### Problem requirements
Produce an exact transcription of the listing below, omitting the pictures.

═════ Data block

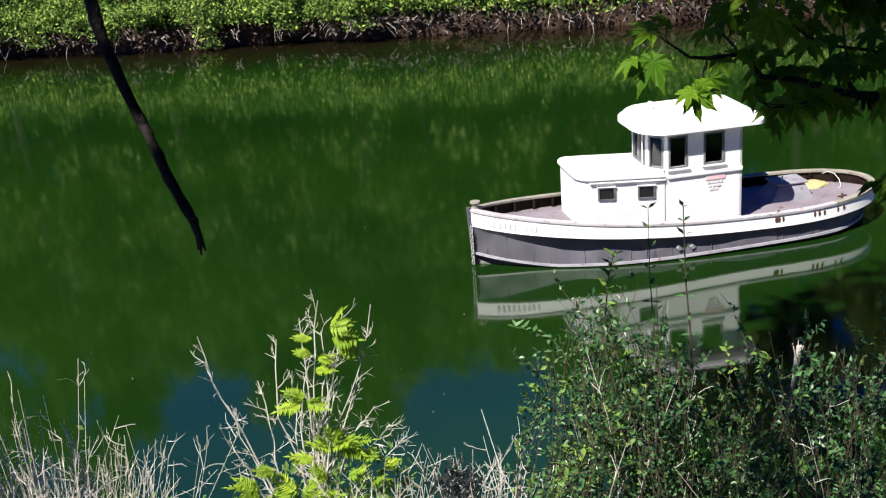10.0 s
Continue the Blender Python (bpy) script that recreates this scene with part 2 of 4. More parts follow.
# ---- the tugboat: x from bow to stern, y to the far side, z up from the waterline ----
L, B = 10.22, 1.52


def half(s):
    """Half beam at the rail, s from 0 at the bow to 1 at the stern."""
    if s < 0.5:
        return B * (1 - (1 - s / 0.5) ** 2.1) ** 0.8 + 0.03
    if s < 0.68:
        return B + 0.03
    return (B + 0.03) * max(0.0, 1 - ((s - 0.68) / 0.32) ** 2.6) ** 0.5


def along(pts, s):
    """Smooth value at s between (s, value) pairs."""
    for (a, va), (c, vc) in zip(pts, pts[1:]):
        if s <= c:
            f = max(0.0, (s - a) / (c - a))
            return va + (vc - va) * f
    return pts[-1][1]


def sheer(s):
    """Height of the bulwark's top: high at the bow, low aft, the boat sits down by the stern."""
    return 0.78 + 0.57 * max(0, 1 - s / 0.7) ** 1.75 + 0.08 * max(0, (s - 0.75) / 0.25) ** 1.5


def stations(n=72):
    return [0.5 - 0.5 * math.cos(math.pi * i / n) for i in range(n + 1)]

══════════

### Exercise response
10.0 s
Continue the Blender Python (bpy) script that recreates this scene with part 2 of 4. More parts follow.
# ---- the tugboat: x from bow to stern, y to the far side, z up from the waterline ----
L, B = 10.22, 1.52


def half(s):
    """Half beam at the rail, s from 0 at the bow to 1 at the stern."""
    if s < 0.5:
        return B * (1 - (1 - s / 0.5) ** 2.1) ** 0.8 + 0.03
    if s < 0.68:
        return B + 0.03
    return (B + 0.03) * max(0.0, 1 - ((s - 0.68) / 0.32) ** 2.6) ** 0.5


def along(pts, s):
    """Smooth value at s between (s, value) pairs."""
    for (a, va), (c, vc) in zip(pts, pts[1:]):
        if s <= c:
            f = max(0.0, (s - a) / (c - a))
            return va + (vc - va) * f
    return pts[-1][1]


def sheer(s):
    """Height of the bulwark's top: high at the bow, low aft, the boat sits down by the stern."""
    return 0.78 + 0.57 * max(0, 1 - s / 0.7) ** 1.75 + 0.08 * max(0, (s - 0.75) / 0.25) ** 1.5


def stations(n=72):
    return [0.5 - 0.5 * math.cos(math.pi * i / n) for i in range(n + 1)]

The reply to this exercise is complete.